- _Aim_
For the listing that follows, give again exactly the lines from the one with "# ---- helpers" to the one with "for key, value", including both.

--------------------

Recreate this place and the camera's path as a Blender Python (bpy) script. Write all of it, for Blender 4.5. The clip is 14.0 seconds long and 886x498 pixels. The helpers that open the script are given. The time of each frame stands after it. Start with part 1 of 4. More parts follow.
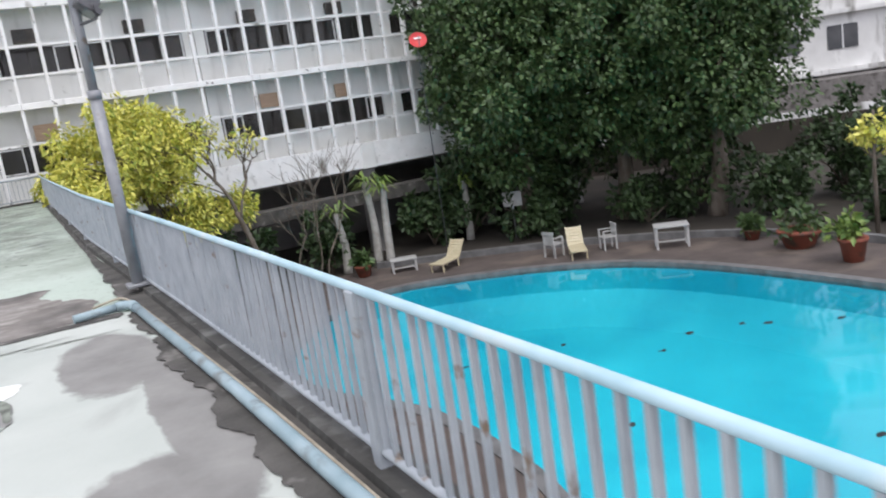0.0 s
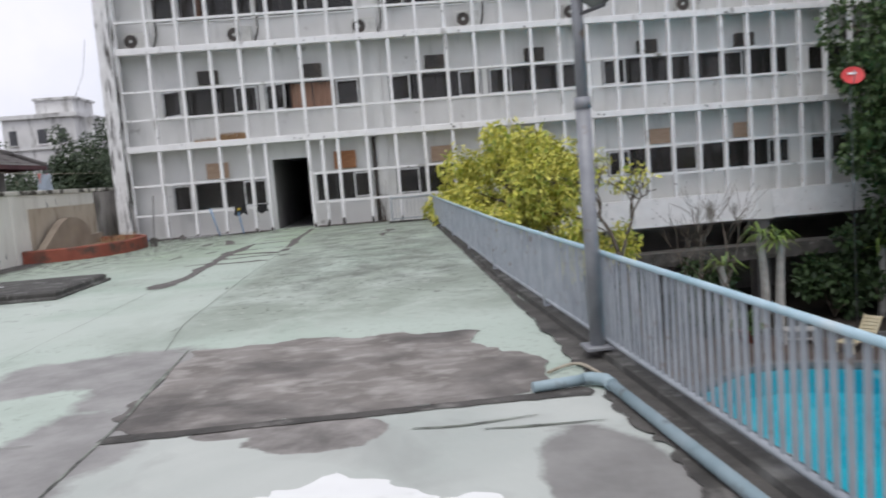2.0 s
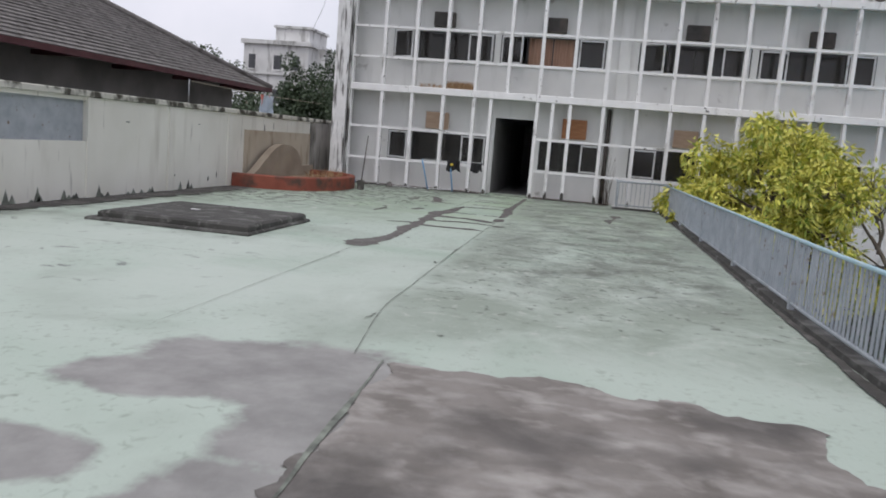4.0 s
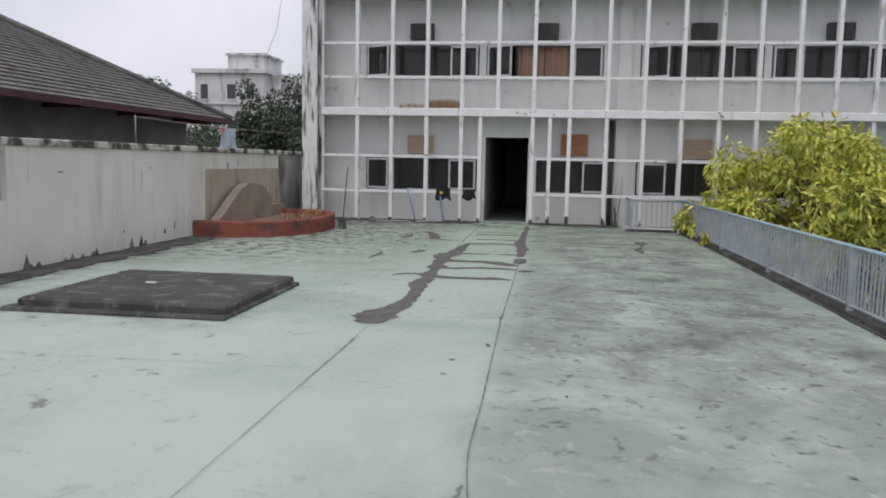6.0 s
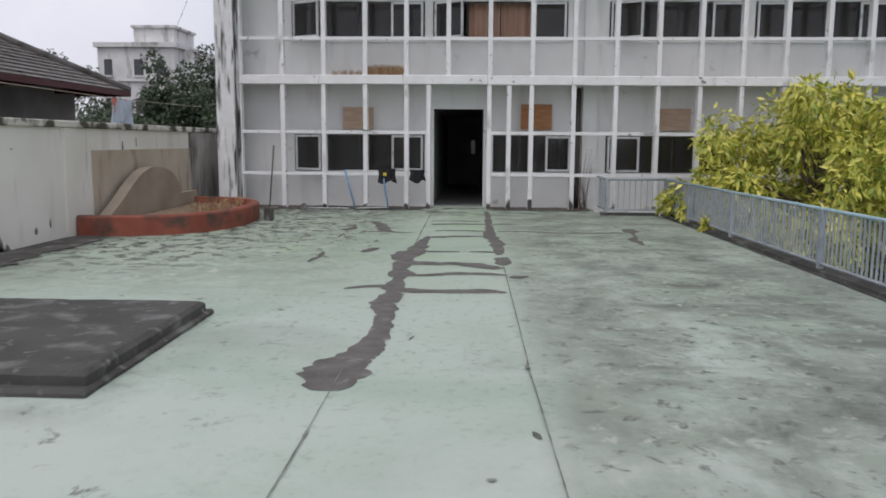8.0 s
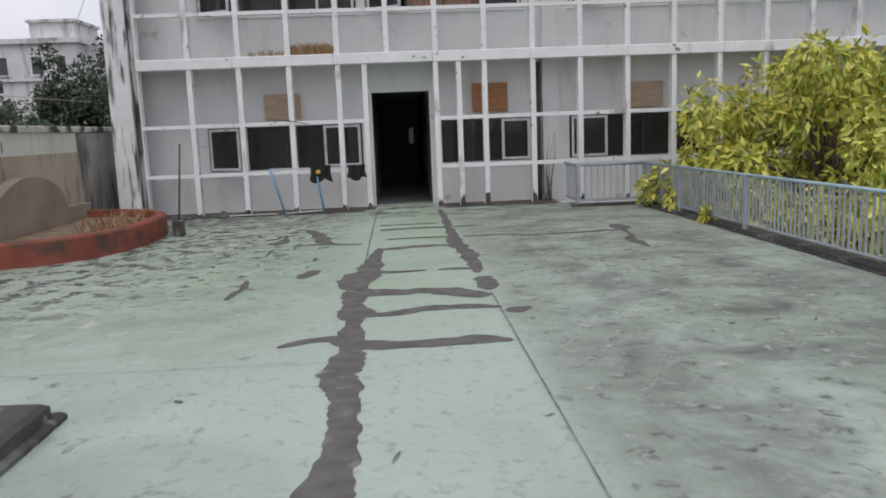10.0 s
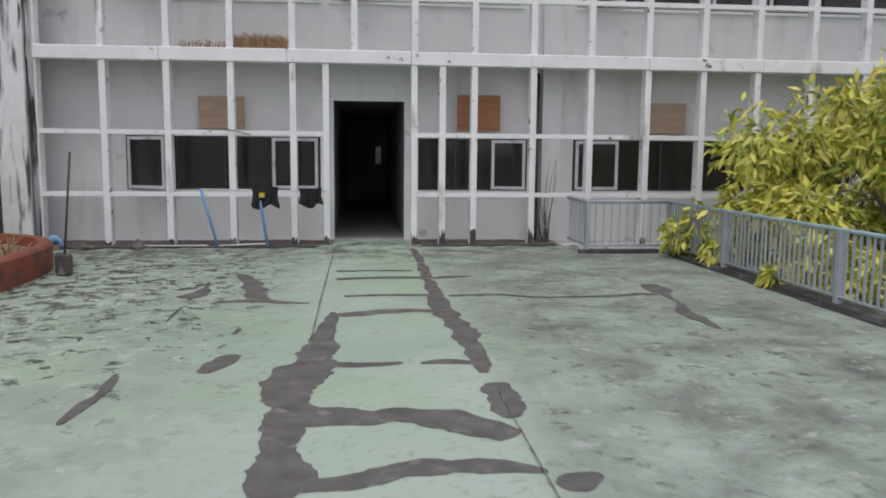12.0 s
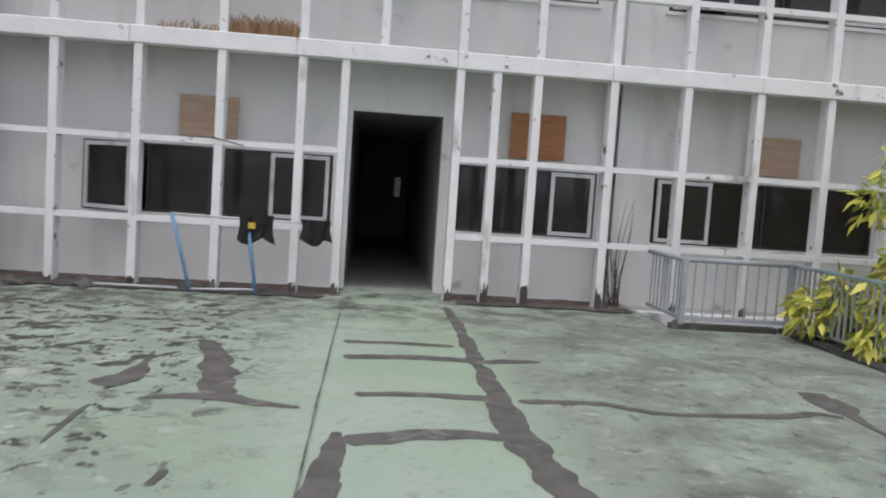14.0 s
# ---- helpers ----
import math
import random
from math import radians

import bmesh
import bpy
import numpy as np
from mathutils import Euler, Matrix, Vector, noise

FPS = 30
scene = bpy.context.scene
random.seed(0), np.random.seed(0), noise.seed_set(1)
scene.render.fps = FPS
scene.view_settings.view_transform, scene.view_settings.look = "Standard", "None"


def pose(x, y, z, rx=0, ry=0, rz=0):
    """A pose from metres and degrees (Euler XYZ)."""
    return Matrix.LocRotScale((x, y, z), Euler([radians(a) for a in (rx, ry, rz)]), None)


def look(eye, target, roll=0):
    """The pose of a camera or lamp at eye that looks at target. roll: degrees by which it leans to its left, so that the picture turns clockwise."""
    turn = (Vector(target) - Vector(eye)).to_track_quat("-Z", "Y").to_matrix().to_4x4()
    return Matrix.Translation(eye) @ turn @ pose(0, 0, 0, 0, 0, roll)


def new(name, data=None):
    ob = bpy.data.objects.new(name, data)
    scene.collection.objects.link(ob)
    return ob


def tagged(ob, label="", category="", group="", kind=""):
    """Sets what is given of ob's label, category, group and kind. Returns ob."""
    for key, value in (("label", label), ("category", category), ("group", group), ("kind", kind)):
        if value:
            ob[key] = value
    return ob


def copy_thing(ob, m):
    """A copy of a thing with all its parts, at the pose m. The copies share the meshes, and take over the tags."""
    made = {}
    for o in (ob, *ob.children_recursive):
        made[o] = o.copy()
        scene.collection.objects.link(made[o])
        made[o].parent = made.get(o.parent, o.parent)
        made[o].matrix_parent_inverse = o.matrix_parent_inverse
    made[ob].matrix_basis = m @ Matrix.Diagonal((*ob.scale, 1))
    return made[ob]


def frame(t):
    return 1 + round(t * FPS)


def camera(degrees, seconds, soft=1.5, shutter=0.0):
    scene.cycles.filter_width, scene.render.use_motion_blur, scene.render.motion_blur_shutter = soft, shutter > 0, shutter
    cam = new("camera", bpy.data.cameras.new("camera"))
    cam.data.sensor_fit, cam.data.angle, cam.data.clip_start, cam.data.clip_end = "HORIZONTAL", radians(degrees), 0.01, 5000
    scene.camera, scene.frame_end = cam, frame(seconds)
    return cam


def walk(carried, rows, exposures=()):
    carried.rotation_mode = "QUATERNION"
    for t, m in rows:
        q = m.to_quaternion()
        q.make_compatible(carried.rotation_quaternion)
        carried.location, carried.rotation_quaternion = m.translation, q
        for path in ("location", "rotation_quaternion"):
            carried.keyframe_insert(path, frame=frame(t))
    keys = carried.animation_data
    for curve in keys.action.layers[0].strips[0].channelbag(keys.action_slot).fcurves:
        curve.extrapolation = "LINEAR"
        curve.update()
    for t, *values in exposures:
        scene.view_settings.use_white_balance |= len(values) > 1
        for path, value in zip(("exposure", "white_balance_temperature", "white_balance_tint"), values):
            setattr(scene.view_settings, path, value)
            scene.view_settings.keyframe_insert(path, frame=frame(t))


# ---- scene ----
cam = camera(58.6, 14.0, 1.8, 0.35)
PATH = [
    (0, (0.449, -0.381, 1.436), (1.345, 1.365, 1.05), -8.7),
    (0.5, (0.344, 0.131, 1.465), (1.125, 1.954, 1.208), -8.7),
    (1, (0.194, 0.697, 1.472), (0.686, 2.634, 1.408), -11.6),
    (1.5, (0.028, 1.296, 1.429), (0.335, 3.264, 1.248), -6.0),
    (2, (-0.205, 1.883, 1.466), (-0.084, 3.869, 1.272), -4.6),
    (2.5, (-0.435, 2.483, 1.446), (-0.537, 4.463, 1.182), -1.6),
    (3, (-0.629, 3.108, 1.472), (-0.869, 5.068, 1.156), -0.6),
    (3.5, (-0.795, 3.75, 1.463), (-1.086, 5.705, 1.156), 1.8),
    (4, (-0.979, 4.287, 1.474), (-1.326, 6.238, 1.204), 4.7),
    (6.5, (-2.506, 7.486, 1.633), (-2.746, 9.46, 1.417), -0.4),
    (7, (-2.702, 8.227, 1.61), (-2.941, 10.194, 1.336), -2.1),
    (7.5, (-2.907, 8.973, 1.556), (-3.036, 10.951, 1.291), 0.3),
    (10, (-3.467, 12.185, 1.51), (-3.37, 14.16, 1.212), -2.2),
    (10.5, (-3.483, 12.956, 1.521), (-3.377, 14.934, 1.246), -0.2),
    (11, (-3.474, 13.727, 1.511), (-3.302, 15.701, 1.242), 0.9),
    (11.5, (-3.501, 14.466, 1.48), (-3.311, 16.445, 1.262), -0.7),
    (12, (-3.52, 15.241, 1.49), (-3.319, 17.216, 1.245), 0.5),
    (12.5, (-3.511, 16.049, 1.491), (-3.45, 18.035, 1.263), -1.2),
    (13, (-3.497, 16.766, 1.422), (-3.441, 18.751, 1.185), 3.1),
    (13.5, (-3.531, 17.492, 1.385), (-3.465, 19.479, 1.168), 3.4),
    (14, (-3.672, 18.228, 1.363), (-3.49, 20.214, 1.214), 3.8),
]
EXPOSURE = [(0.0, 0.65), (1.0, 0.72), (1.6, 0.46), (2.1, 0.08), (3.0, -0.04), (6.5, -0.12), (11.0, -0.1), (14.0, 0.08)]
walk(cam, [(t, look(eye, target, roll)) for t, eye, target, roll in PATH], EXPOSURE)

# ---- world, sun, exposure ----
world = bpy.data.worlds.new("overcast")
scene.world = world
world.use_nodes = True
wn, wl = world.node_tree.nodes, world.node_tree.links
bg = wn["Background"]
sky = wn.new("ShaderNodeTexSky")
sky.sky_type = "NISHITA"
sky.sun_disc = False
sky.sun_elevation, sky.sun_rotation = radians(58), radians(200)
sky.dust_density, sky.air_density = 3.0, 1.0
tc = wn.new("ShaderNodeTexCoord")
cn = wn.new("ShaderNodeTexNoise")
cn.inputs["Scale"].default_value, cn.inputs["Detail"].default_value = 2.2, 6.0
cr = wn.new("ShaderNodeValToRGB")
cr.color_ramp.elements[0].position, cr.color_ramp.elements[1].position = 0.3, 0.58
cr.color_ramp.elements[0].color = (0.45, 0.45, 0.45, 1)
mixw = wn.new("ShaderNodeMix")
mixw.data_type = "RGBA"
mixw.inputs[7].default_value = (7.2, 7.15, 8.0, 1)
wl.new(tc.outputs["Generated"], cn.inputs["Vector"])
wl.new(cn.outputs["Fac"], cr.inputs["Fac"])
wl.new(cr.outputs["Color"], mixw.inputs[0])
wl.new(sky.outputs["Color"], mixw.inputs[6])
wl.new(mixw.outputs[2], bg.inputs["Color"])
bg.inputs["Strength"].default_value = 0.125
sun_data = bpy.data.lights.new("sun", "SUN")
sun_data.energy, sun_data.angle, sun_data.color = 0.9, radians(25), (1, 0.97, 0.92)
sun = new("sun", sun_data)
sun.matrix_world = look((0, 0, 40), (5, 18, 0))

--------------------

- _Exercise response_
# ---- helpers ----
import math
import random
from math import radians

import bmesh
import bpy
import numpy as np
from mathutils import Euler, Matrix, Vector, noise

FPS = 30
scene = bpy.context.scene
random.seed(0), np.random.seed(0), noise.seed_set(1)
scene.render.fps = FPS
scene.view_settings.view_transform, scene.view_settings.look = "Standard", "None"


def pose(x, y, z, rx=0, ry=0, rz=0):
    """A pose from metres and degrees (Euler XYZ)."""
    return Matrix.LocRotScale((x, y, z), Euler([radians(a) for a in (rx, ry, rz)]), None)


def look(eye, target, roll=0):
    """The pose of a camera or lamp at eye that looks at target. roll: degrees by which it leans to its left, so that the picture turns clockwise."""
    turn = (Vector(target) - Vector(eye)).to_track_quat("-Z", "Y").to_matrix().to_4x4()
    return Matrix.Translation(eye) @ turn @ pose(0, 0, 0, 0, 0, roll)


def new(name, data=None):
    ob = bpy.data.objects.new(name, data)
    scene.collection.objects.link(ob)
    return ob


def tagged(ob, label="", category="", group="", kind=""):
    """Sets what is given of ob's label, category, group and kind. Returns ob."""
    for key, value in (("label", label), ("category", category), ("group", group), ("kind", kind)):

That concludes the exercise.